● What to do: Set all the material down again unchanged, without the pictures.

● Collected material:
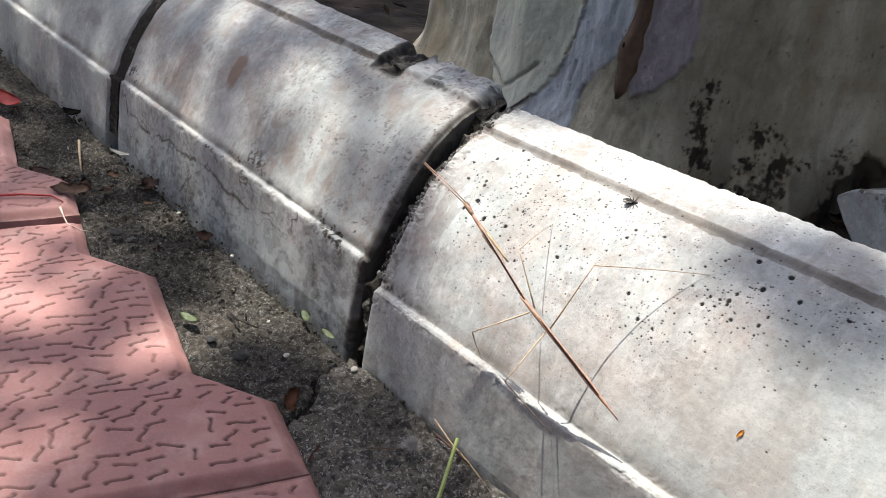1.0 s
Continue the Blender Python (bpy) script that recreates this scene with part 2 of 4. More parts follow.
def resample(points, step):
    points = np.asarray(points)
    d = np.r_[0, np.cumsum(np.hypot(*np.diff(points, axis=0).T))]
    u = np.linspace(0, d[-1], int(d[-1] / step) + 1)
    return np.stack([np.interp(u, d, points[:, 0]), np.interp(u, d, points[:, 1])], 1)


def rounded(points, passes):
    p = np.array(points)
    for _ in range(passes):
        p[1:-1] = 0.25 * p[:-2] + 0.5 * p[1:-1] + 0.25 * p[2:]
    return p


def kerb_stone(length, m, label, seed, fine=0.0012, worn=None, end_wear=0.0025, until=9.0, grime_shade=0.0):
    """A precast kerb stone: battered plinth, ledge, curved face, raised flat strip on top. It runs along +x from its left end."""
    front = rounded(resample([(-0.01046, -0.026)] + FRONT[1:] + CAP, min(fine, 0.0009) * 0.75), 1)
    prof = np.vstack([[FRONT[0]], front, BACK])
    tang = np.gradient(prof, axis=0)
    nrm = np.stack([-tang[:, 1], tang[:, 0]], 1)
    nrm /= np.linalg.norm(nrm, axis=1)[:, None]
    nrm[len(front) - 3:len(front) + 1] = (0.35, 0.937)
    xs = np.unique(np.round(np.r_[np.linspace(0, 0.006, 8), np.arange(0.006, min(until, length - 0.006), fine), np.arange(until, length - 0.006, 0.004), np.linspace(length - 0.006, length, 8)], 5))
    nx, ns = len(xs), len(prof)
    X = np.repeat(xs, ns)
    Yp, Zp = np.tile(prof[:, 0], nx), np.tile(prof[:, 1], nx)
    Ny, Nz = np.tile(nrm[:, 0], nx), np.tile(nrm[:, 1], nx)
    P = np.stack([X, Yp, Zp], 1)
    off = 0.0006 * fbm(P * 16, 2, seed) + 0.00020 * fbm(P * 160, 3, seed + 5)
    edge = np.minimum(X, length - X)
    wear = end_wear * (1.0 + 0.9 * fbm(P * 90, 3, seed + 9))
    q = np.clip(edge / wear, 0, 1)
    off -= wear * (1 - np.sqrt(np.clip(1 - (1 - q) ** 2, 0, 1)))
    rim = np.exp(-((Zp - 0.0385) / 0.0028) ** 2) * (Yp < 0.006) + np.exp(-((Zp - 0.1125) / 0.003) ** 2) * (Yp > 0.066) * 0.6
    off -= 0.0010 * rim * np.clip(fbm(P * 170, 4, seed + 13) + 0.05, 0, 1) * 2
    off -= 0.0020 * np.exp(-((Yp - 0.0938) / 0.0024) ** 2) * (Zp > 0.108) * np.clip(fbm(P * 260, 4, seed + 15) + 0.15, 0, 1)
    dirt_shade, stain_shade = np.zeros(len(P)), np.zeros(len(P))
    rust, lime = np.zeros(len(P)), np.zeros(len(P))
    if worn:
        off, dirt_shade, stain_shade, *more = worn(P, off)
        rust = more[0] if more else rust
        lime = more[1] if len(more) > 1 else lime
    Y, Z = Yp + off * Ny, Zp + off * Nz
    verts = np.stack([X, Y, Z], 1)
    faces = [tuple(f) for f in grid_faces(nx, ns)]
    faces += [(k * ns, k * ns + ns - 1, (k + 1) * ns + ns - 1, (k + 1) * ns) for k in range(nx - 1)]
    smooth_faces = len(faces) - (nx - 1)
    for x, first in ((0.0, 0), (length, (nx - 1) * ns)):
        ring = np.arange(first, first + ns)
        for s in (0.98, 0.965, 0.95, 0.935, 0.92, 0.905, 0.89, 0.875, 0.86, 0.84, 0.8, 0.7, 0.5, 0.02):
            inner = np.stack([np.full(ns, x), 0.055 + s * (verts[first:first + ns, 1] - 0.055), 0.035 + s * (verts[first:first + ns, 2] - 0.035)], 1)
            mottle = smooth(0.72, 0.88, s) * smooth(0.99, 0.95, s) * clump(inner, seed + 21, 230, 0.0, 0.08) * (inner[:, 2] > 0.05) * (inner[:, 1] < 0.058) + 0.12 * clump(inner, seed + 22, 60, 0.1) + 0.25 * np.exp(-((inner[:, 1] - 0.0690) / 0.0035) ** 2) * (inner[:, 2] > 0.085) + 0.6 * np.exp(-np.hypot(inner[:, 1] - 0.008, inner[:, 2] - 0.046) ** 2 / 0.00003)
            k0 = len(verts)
            # Brown dirt and the joint's shade are both painted on the far end face.
            foul_shade = grime_shade * (x > 0) * (0.9 + 0.4 * fbm(inner * 90, 3, seed + 23))
            verts, dirt_shade, stain_shade = np.vstack([verts, inner]), np.r_[dirt_shade, 0.22 * mottle + 0.5 * foul_shade], np.r_[stain_shade, 0.6 * mottle + 0.9 * foul_shade]
            nxt = np.arange(k0, k0 + ns)
            faces += [(ring[k], ring[k + 1], nxt[k + 1], nxt[k]) for k in range(ns - 1)] + [(ring[ns - 1], ring[0], nxt[0], nxt[ns - 1])]
            ring = nxt
        faces.append(tuple(ring))
    ob = mesh_object("kerb_stone", verts, faces, KERB, masks={"dirt_shade": np.clip(dirt_shade, 0, 1), "stain_shade": np.clip(stain_shade, 0, 1), "rust": np.clip(np.r_[rust, np.zeros(len(verts) - len(rust))], 0, 1),
                                                                    "lime": np.clip(np.r_[lime, np.zeros(len(verts) - len(lime))], 0, 1), "craze": (grime_shade + 0.25) * 0.8 * (verts[:, 2] < 0.0385) * (verts[:, 1] < 0.003)})
    flat = np.arange(len(faces)) < smooth_faces
    ob.data.polygons.foreach_set("use_smooth", flat)
    ob.matrix_world = m
    return tagged(ob, label, "kerb", "kerb stones along the path")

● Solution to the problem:
1.0 s
Continue the Blender Python (bpy) script that recreates this scene with part 2 of 4. More parts follow.
def resample(points, step):
    points = np.asarray(points)
    d = np.r_[0, np.cumsum(np.hypot(*np.diff(points, axis=0).T))]
    u = np.linspace(0, d[-1], int(d[-1] / step) + 1)
    return np.stack([np.interp(u, d, points[:, 0]), np.interp(u, d, points[:, 1])], 1)


def rounded(points, passes):
    p = np.array(points)
    for _ in range(passes):
        p[1:-1] = 0.25 * p[:-2] + 0.5 * p[1:-1] + 0.25 * p[2:]
    return p


def kerb_stone(length, m, label, seed, fine=0.0012, worn=None, end_wear=0.0025, until=9.0, grime_shade=0.0):
    """A precast kerb stone: battered plinth, ledge, curved face, raised flat strip on top. It runs along +x from its left end."""
    front = rounded(resample([(-0.01046, -0.026)] + FRONT[1:] + CAP, min(fine, 0.0009) * 0.75), 1)
    prof = np.vstack([[FRONT[0]], front, BACK])
    tang = np.gradient(prof, axis=0)
    nrm = np.stack([-tang[:, 1], tang[:, 0]], 1)
    nrm /= np.linalg.norm(nrm, axis=1)[:, None]
    nrm[len(front) - 3:len(front) + 1] = (0.35, 0.937)
    xs = np.unique(np.round(np.r_[np.linspace(0, 0.006, 8), np.arange(0.006, min(until, length - 0.006), fine), np.arange(until, length - 0.006, 0.004), np.linspace(length - 0.006, length, 8)], 5))
    nx, ns = len(xs), len(prof)
    X = np.repeat(xs, ns)
    Yp, Zp = np.tile(prof[:, 0], nx), np.tile(prof[:, 1], nx)
    Ny, Nz = np.tile(nrm[:, 0], nx), np.tile(nrm[:, 1], nx)
    P = np.stack([X, Yp, Zp], 1)
    off = 0.0006 * fbm(P * 16, 2, seed) + 0.00020 * fbm(P * 160, 3, seed + 5)
    edge = np.minimum(X, length - X)
    wear = end_wear * (1.0 + 0.9 * fbm(P * 90, 3, seed + 9))
    q = np.clip(edge / wear, 0, 1)
    off -= wear * (1 - np.sqrt(np.clip(1 - (1 - q) ** 2, 0, 1)))
    rim = np.exp(-((Zp - 0.0385) / 0.0028) ** 2) * (Yp < 0.006) + np.exp(-((Zp - 0.1125) / 0.003) ** 2) * (Yp > 0.066) * 0.6
    off -= 0.0010 * rim * np.clip(fbm(P * 170, 4, seed + 13) + 0.05, 0, 1) * 2
    off -= 0.0020 * np.exp(-((Yp - 0.0938) / 0.0024) ** 2) * (Zp > 0.108) * np.clip(fbm(P * 260, 4, seed + 15) + 0.15, 0, 1)
    dirt_shade, stain_shade = np.zeros(len(P)), np.zeros(len(P))
    rust, lime = np.zeros(len(P)), np.zeros(len(P))
    if worn:
        off, dirt_shade, stain_shade, *more = worn(P, off)
        rust = more[0] if more else rust
        lime = more[1] if len(more) > 1 else lime
    Y, Z = Yp + off * Ny, Zp + off * Nz
    verts = np.stack([X, Y, Z], 1)
    faces = [tuple(f) for f in grid_faces(nx, ns)]
    faces += [(k * ns, k * ns + ns - 1, (k + 1) * ns + ns - 1, (k + 1) * ns) for k in range(nx - 1)]
    smooth_faces = len(faces) - (nx - 1)
    for x, first in ((0.0, 0), (length, (nx - 1) * ns)):
        ring = np.arange(first, first + ns)
        for s in (0.98, 0.965, 0.95, 0.935, 0.92, 0.905, 0.89, 0.875, 0.86, 0.84, 0.8, 0.7, 0.5, 0.02):
            inner = np.stack([np.full(ns, x), 0.055 + s * (verts[first:first + ns, 1] - 0.055), 0.035 + s * (verts[first:first + ns, 2] - 0.035)], 1)
            mottle = smooth(0.72, 0.88, s) * smooth(0.99, 0.95, s) * clump(inner, seed + 21, 230, 0.0, 0.08) * (inner[:, 2] > 0.05) * (inner[:, 1] < 0.058) + 0.12 * clump(inner, seed + 22, 60, 0.1) + 0.25 * np.exp(-((inner[:, 1] - 0.0690) / 0.0035) ** 2) * (inner[:, 2] > 0.085) + 0.6 * np.exp(-np.hypot(inner[:, 1] - 0.008, inner[:, 2] - 0.046) ** 2 / 0.00003)
            k0 = len(verts)
            # Brown dirt and the joint's shade are both painted on the far end face.
            foul_shade = grime_shade * (x > 0) * (0.9 + 0.4 * fbm(inner * 90, 3, seed + 23))
            verts, dirt_shade, stain_shade = np.vstack([verts, inner]), np.r_[dirt_shade, 0.22 * mottle + 0.5 * foul_shade], np.r_[stain_shade, 0.6 * mottle + 0.9 * foul_shade]
            nxt = np.arange(k0, k0 + ns)
            faces += [(ring[k], ring[k + 1], nxt[k + 1], nxt[k]) for k in range(ns - 1)] + [(ring[ns - 1], ring[0], nxt[0], nxt[ns - 1])]
            ring = nxt
        faces.append(tuple(ring))
    ob = mesh_object("kerb_stone", verts, faces, KERB, masks={"dirt_shade": np.clip(dirt_shade, 0, 1), "stain_shade": np.clip(stain_shade, 0, 1), "rust": np.clip(np.r_[rust, np.zeros(len(verts) - len(rust))], 0, 1),
                                                                    "lime": np.clip(np.r_[lime, np.zeros(len(verts) - len(lime))], 0, 1), "craze": (grime_shade + 0.25) * 0.8 * (verts[:, 2] < 0.0385) * (verts[:, 1] < 0.003)})
    flat = np.arange(len(faces)) < smooth_faces
    ob.data.polygons.foreach_set("use_smooth", flat)
    ob.matrix_world = m
    return tagged(ob, label, "kerb", "kerb stones along the path")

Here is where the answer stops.